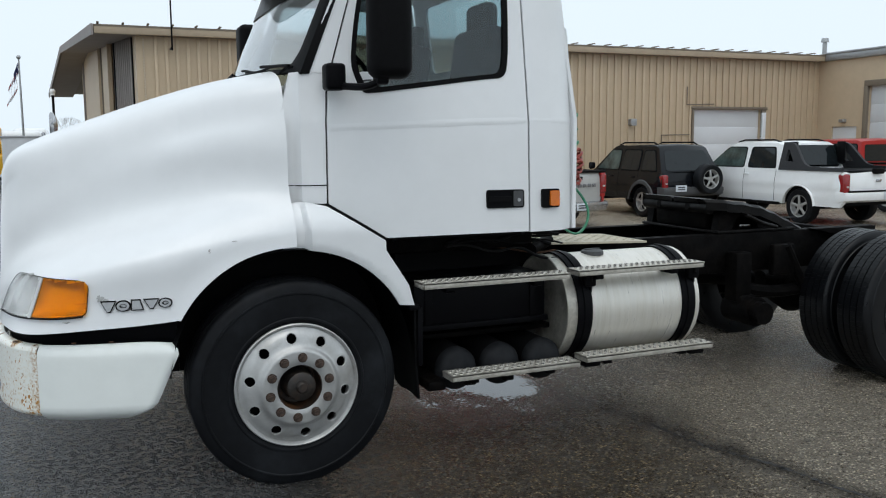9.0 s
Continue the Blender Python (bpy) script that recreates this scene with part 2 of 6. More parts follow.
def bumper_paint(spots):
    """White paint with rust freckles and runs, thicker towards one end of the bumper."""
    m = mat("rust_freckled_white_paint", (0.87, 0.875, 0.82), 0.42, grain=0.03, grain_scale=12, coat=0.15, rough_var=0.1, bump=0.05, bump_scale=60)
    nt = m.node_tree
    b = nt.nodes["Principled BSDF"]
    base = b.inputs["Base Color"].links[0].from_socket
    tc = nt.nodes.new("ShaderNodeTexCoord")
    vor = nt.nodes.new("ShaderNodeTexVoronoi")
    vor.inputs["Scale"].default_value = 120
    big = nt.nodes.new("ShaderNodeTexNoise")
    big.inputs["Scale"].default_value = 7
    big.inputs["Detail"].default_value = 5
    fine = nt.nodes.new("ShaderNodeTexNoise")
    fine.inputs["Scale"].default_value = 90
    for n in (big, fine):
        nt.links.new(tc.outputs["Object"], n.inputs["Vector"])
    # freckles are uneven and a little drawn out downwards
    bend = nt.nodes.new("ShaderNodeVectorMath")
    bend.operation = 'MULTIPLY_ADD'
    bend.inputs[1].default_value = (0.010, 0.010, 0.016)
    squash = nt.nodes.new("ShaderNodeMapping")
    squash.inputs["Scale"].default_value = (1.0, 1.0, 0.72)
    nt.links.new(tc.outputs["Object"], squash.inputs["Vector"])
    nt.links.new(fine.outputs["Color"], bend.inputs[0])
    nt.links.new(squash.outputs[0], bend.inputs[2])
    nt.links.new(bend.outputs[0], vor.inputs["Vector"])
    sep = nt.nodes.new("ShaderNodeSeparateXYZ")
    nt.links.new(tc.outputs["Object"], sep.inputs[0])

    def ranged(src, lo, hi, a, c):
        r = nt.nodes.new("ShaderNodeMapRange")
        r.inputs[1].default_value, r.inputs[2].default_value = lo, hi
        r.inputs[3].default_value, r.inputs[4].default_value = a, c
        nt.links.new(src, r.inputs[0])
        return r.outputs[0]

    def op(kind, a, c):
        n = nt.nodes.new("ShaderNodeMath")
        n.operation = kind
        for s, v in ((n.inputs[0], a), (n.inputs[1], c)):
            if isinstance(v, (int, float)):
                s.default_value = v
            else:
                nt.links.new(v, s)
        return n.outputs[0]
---
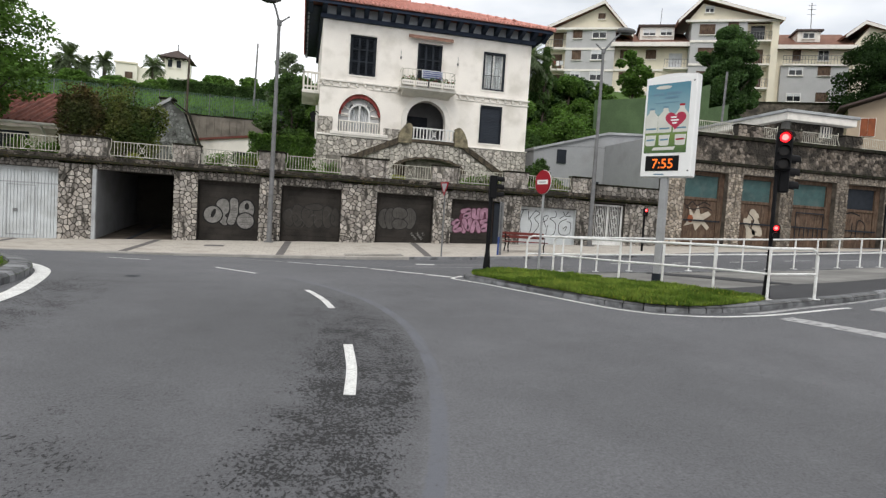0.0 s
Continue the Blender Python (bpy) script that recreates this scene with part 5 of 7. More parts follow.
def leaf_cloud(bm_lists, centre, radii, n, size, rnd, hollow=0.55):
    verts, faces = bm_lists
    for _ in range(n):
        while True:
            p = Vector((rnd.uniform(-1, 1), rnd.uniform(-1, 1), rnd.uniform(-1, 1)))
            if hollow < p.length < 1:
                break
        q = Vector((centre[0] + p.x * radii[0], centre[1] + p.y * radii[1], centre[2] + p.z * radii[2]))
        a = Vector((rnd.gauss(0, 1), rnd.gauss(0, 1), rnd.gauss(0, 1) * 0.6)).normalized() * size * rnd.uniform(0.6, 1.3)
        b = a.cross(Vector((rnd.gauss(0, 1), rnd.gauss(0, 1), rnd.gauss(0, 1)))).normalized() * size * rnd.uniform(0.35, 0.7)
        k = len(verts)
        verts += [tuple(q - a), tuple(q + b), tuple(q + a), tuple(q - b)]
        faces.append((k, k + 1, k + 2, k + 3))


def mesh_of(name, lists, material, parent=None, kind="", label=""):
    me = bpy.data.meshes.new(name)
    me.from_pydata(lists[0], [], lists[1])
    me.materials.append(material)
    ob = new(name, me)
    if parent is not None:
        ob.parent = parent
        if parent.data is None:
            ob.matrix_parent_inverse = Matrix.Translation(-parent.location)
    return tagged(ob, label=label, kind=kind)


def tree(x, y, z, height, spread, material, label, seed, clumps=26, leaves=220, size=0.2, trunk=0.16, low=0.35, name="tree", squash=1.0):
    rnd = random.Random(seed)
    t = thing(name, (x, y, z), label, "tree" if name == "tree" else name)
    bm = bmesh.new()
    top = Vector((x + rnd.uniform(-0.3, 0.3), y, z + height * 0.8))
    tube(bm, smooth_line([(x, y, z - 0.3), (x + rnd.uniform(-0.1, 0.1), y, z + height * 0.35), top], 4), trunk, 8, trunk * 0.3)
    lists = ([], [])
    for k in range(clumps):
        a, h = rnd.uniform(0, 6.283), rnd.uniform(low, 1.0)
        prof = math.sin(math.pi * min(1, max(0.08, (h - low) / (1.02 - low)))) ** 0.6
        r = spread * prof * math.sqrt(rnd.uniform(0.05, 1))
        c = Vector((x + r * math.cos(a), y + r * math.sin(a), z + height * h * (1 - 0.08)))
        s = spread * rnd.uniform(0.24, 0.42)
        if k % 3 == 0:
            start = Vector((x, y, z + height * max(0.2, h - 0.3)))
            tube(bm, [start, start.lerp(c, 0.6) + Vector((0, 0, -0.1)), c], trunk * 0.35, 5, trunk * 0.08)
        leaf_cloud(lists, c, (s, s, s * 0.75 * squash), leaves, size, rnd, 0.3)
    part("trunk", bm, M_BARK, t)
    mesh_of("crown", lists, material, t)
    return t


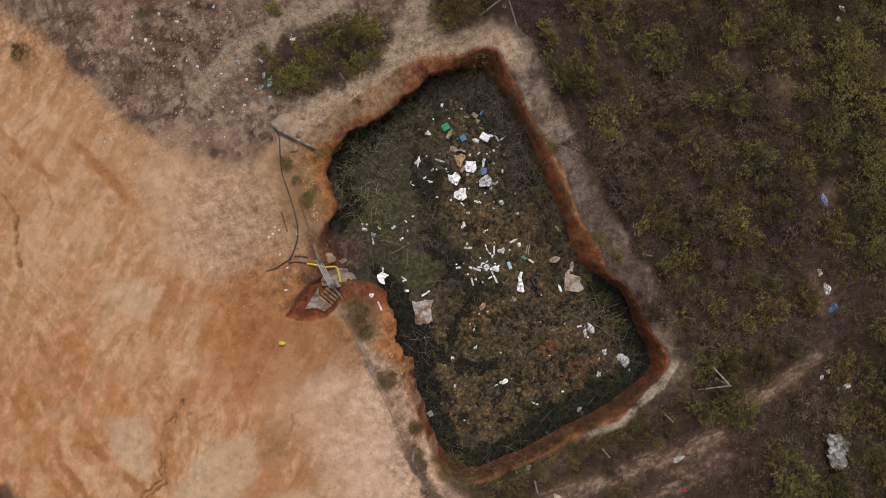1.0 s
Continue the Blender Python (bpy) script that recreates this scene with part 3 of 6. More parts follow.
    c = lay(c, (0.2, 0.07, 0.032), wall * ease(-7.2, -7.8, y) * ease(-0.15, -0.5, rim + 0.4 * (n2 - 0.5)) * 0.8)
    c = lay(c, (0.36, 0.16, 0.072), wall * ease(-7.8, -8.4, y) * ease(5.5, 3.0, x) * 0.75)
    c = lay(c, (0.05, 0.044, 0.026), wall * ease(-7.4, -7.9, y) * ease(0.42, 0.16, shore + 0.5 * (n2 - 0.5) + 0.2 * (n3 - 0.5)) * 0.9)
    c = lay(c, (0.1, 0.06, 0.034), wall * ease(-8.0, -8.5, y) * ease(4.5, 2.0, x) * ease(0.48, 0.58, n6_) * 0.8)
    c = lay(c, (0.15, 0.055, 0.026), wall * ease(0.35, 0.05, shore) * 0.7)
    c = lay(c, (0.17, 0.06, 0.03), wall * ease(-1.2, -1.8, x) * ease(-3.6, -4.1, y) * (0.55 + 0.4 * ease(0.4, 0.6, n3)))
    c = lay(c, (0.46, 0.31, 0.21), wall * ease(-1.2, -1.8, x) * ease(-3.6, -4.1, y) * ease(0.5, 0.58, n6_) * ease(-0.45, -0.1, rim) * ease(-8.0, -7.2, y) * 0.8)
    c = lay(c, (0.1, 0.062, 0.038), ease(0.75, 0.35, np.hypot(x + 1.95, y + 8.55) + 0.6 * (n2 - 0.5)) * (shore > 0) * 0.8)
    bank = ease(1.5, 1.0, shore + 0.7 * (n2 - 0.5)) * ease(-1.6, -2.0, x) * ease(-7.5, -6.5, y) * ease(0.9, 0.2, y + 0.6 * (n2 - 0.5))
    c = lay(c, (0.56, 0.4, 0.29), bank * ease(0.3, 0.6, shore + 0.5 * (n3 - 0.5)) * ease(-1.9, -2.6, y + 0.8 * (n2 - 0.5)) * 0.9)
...
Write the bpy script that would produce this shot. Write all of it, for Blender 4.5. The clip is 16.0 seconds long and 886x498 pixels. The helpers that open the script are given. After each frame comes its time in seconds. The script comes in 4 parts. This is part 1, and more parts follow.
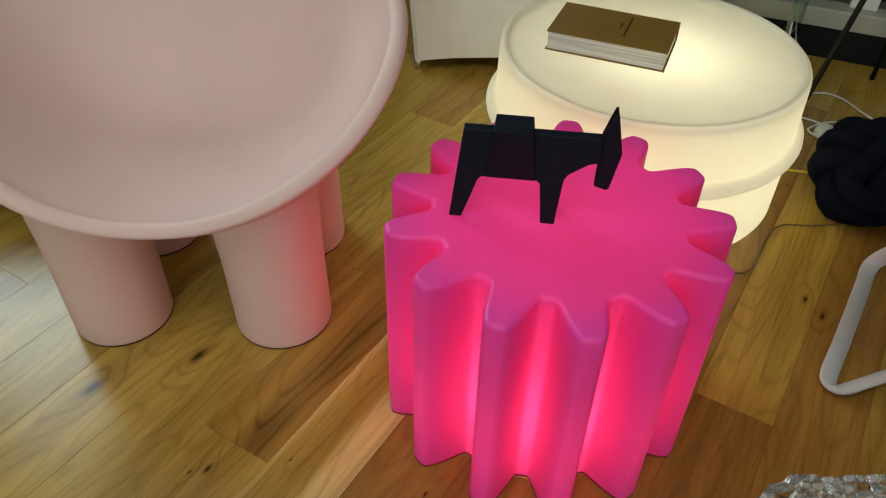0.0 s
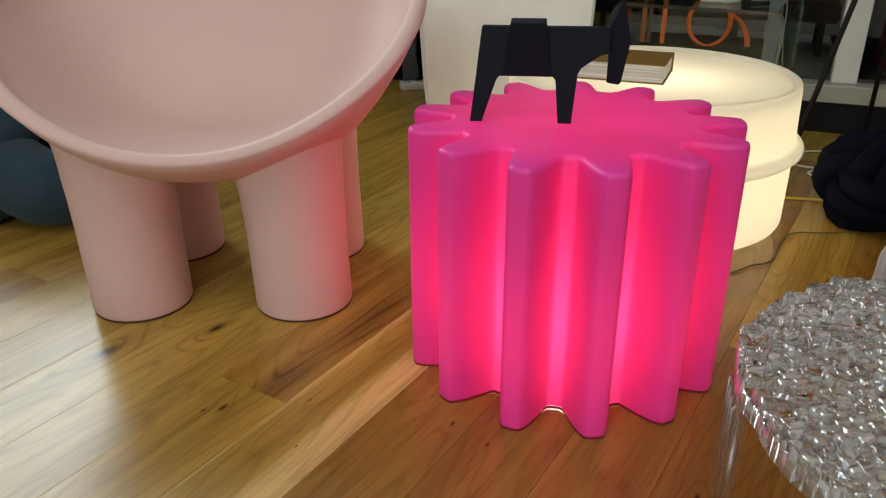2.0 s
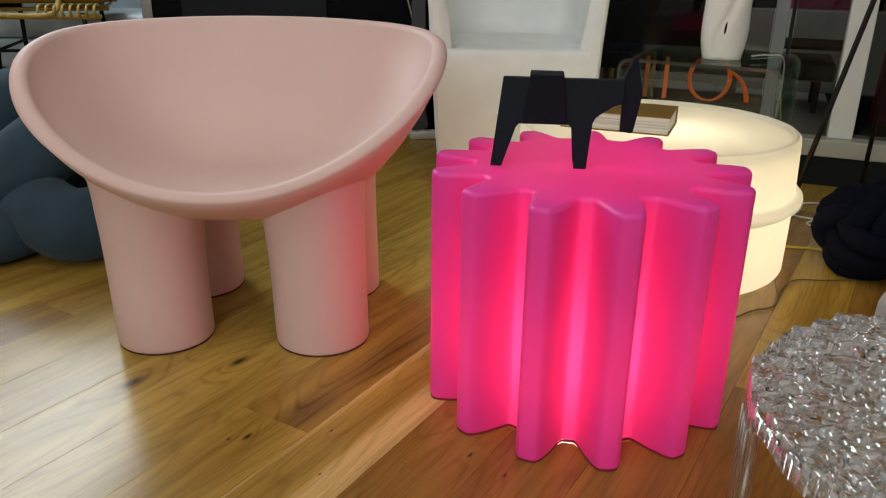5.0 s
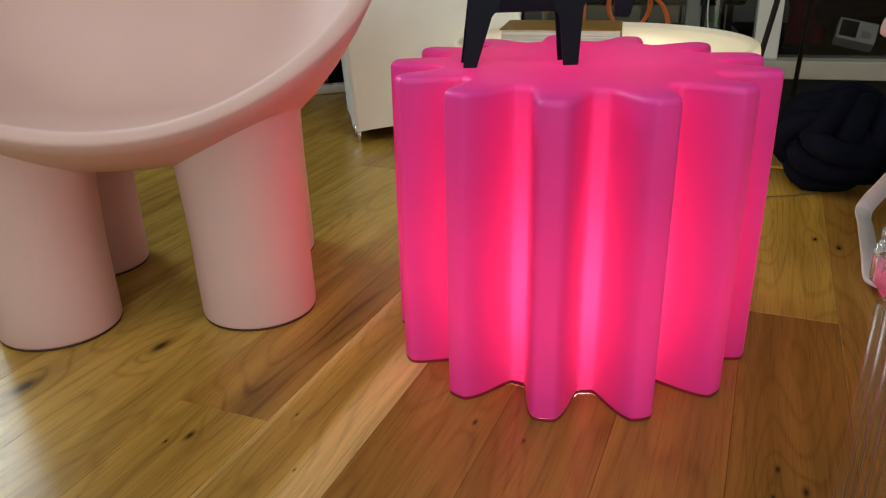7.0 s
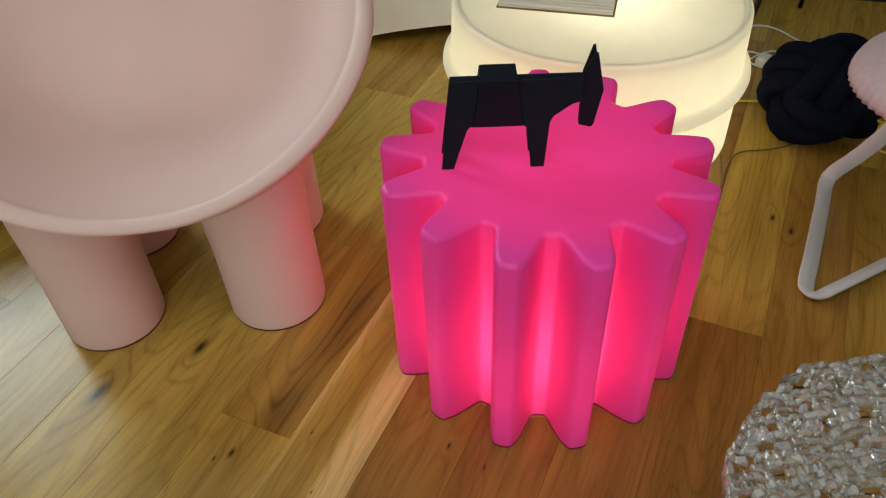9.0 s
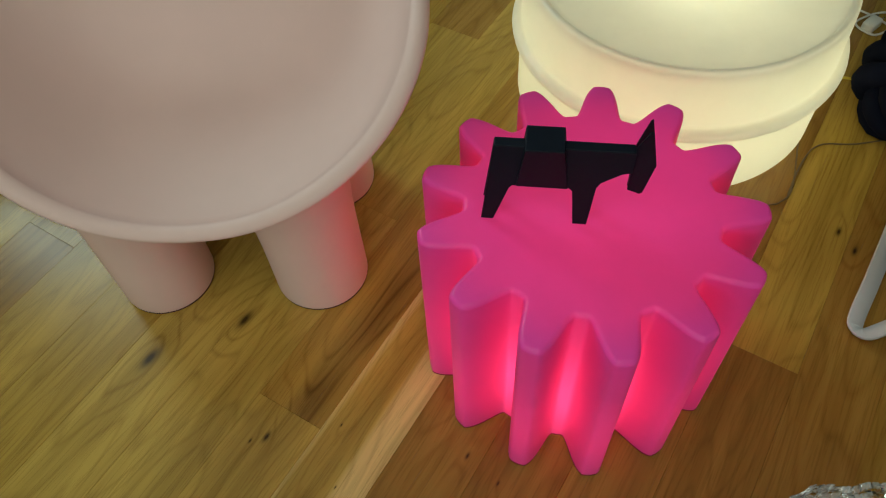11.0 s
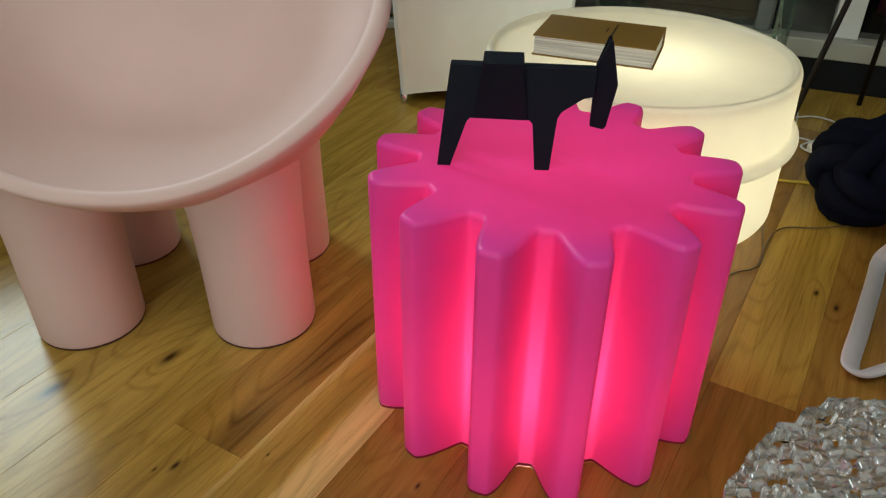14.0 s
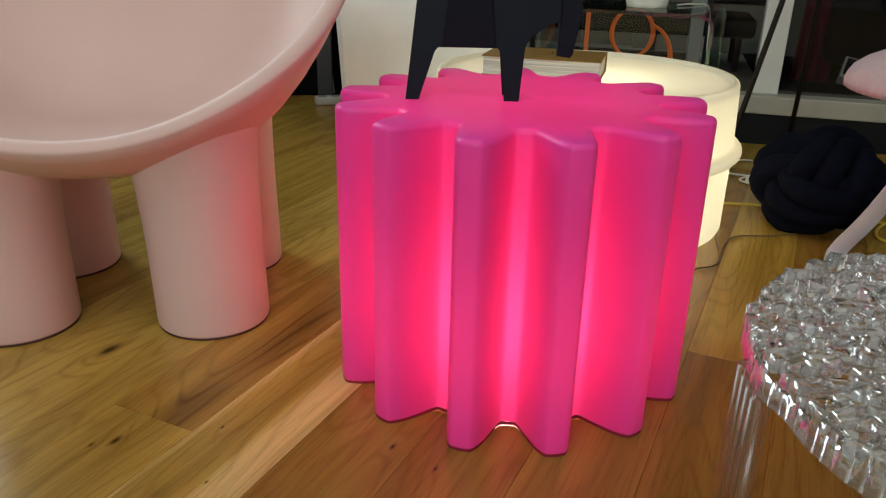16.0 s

**Stated goal**. From the entries above, collect every line with the string "script" in it.

**Answer for the task**.
Continue the Blender Python (bpy) script that recreates this scene with part 2 of 6. More parts follow.
Continue the Blender Python (bpy) script that recreates this scene with part 5 of 7. More parts follow.
Continue the Blender Python (bpy) script that recreates this scene with part 3 of 6. More parts follow.
Write the bpy script that would produce this shot. Write all of it, for Blender 4.5. The clip is 16.0 seconds long and 886x498 pixels. The helpers that open the script are given. After each frame comes its time in seconds. The script comes in 4 parts. This is part 1, and more parts follow.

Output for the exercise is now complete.